I suspect the real problem here is that the memo about the fail-fast product to market philosophy that companies are now using hasn’t reached the users who aren’t aware that features are included that may not work until they (we) have tested it and move it out of beta (if we are lucky, sometimes we move it out of alpha). It’s not unusual for me to include a button I think should be on a device to see if anyone needs it and then wait for them to press it and tell me that it didn’t work. Most of the buttons don’t get pressed.

No, I buy the same parts but shuffle them around until they are connected in the right order… for example putting in the missing USB hub. I didn’t even bother routing the SoC to the DDR, that’s a submodule, as of course are the concentrator and the LTE.

It’s not about doing everything yourself, it’s about re-doing the things that need fixing.

That I can agree with, but iterating by buying successive generations of boxes can be costly.

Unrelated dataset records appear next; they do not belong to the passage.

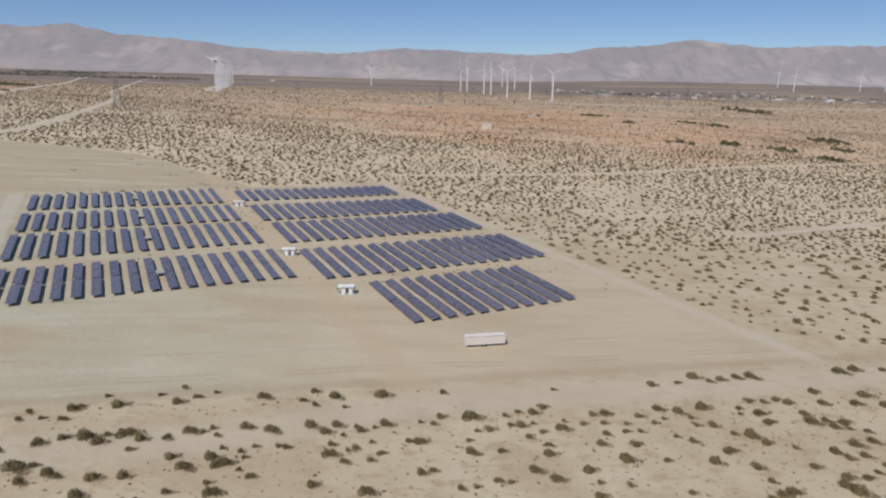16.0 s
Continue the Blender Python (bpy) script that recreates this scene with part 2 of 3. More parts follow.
def panel_material():
    k = Nodes("photovoltaic_glass")
    p = k.local()
    sep = k.n.new("ShaderNodeSeparateXYZ")
    k.l.new(p, sep.inputs[0])

    def lines(s, period, width):
        w = k.math("ABSOLUTE", k.math("SUBTRACT", k.math("FRACT", k.math("DIVIDE", s, period)), 0.5))
        return k.math("GREATER_THAN", w, 0.5 - width / period)

    frame_line = k.math("MAXIMUM", lines(sep.outputs[0], 1.62, 0.025), lines(sep.outputs[1], 1.0, 0.02))
    rnd = k.n.new("ShaderNodeObjectInfo").outputs["Random"]
    col = k.mix(rnd, (0.094, 0.091, 0.127), (0.13, 0.122, 0.162))
    col = k.mix(k.step(k.noise(p, 0.5, 4), 0.4, 0.7, 0, 0.35), col, (0.14, 0.13, 0.135))
    col = k.mix(k.math("MULTIPLY", frame_line, 0.75), col, (0.30, 0.31, 0.33))
    return k.done(col, k.step(k.noise(p, 0.9, 3), 0.3, 0.7, 0.22, 0.38), 0, 0.6)


def mountain_material():
    k = Nodes("hazy_mountain_rock")
    p = k.place()
    big, mid = k.noise(p, 0.0016, 6, 0.6), k.noise(k.stretch(p, 1, 1, 2.2), 0.008, 6, 0.62)
    col = k.mix(k.step(big, 0.35, 0.65), (0.105, 0.086, 0.08), (0.16, 0.124, 0.104))
    col = k.mix(k.step(mid, 0.42, 0.68, 0, 0.4), col, (0.10, 0.085, 0.08))
    col = k.mix(k.step(k.noise(k.stretch(p, 1, 1, 3), 0.003, 3), 0.52, 0.68, 0, 0.5), col, (0.27, 0.22, 0.185))
    sep = k.n.new("ShaderNodeSeparateXYZ")
    k.l.new(p, sep.inputs[0])
    # paler towards the foot: streaked fans, with base haze put into the colour
    pale_foot = k.math("MULTIPLY", k.step(sep.outputs[2], 150.0, 40.0), k.step(k.noise(k.stretch(p, 0.0035, 0.001, 0.012), 1.0, 5, 0.6), 0.42, 0.66, 0.05, 0.42))
    col = k.mix(pale_foot, col, (0.30, 0.25, 0.215))
    col = k.mix(k.step(k.noise(k.stretch(p, 0.012, 0.004, 0.006), 1.0, 6, 0.65), 0.5, 0.64, 0, 0.6), col, (0.07, 0.06, 0.06))
    # bluish emission stands in for the haze before the range
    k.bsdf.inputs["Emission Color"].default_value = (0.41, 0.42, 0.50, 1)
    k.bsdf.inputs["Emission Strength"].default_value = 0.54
    k.bump(mid, 0.5, 20)
    return k.done(col, 1.0, 0, 0.0)


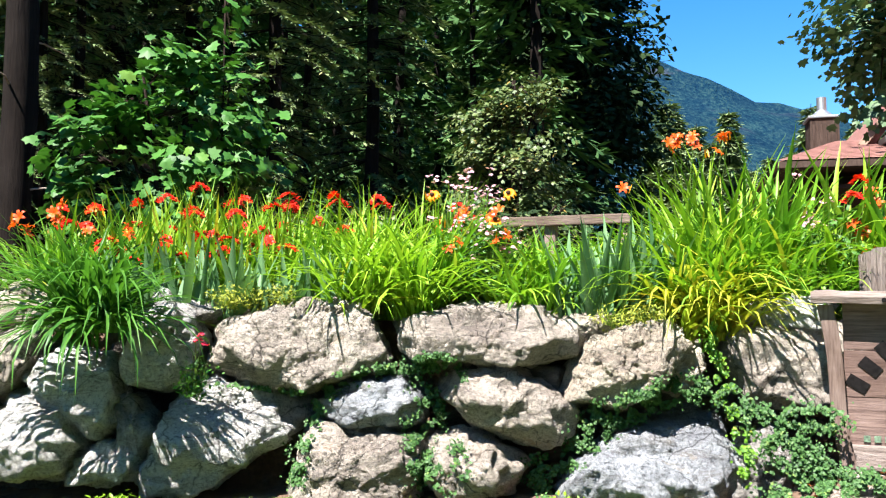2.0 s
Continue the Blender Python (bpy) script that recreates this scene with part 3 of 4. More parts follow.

And frequent change in offerings is bad for fleet deployment, too.

Or won’t work at all… often the big problem is software written by people who didn’t start from a clear vision of what it needed to do in the overall system context. That and features invented by a marketing department similarly lacking contextual awareness.

There’s a big difference between room for future expansion where the user/customer/client/licensee has the engineering materials to run with these ideas and turn them into something workable, vs. where they’d have to tear substantial parts up and rebuild them from scratch to move forward.

I think if someone wants packet backup on a gateway, they need to validate how it’s going to fit in architecturally and then write their own software to do it. I personally prefer to have that as an entirely separate subsystem outside the packet forwarder and live backhaul and decoding path.

Given the price of memory / FRAM / Flash / grains of sand, I’d cache data on the device with my own over-arching mechanism to tell it that it’s OK to purge - or more likely as I’d anticipate having weeks worth of data stored, just FIFO it and have a re-send range mechanism so if there is a gap, send a message with the range of data to resend.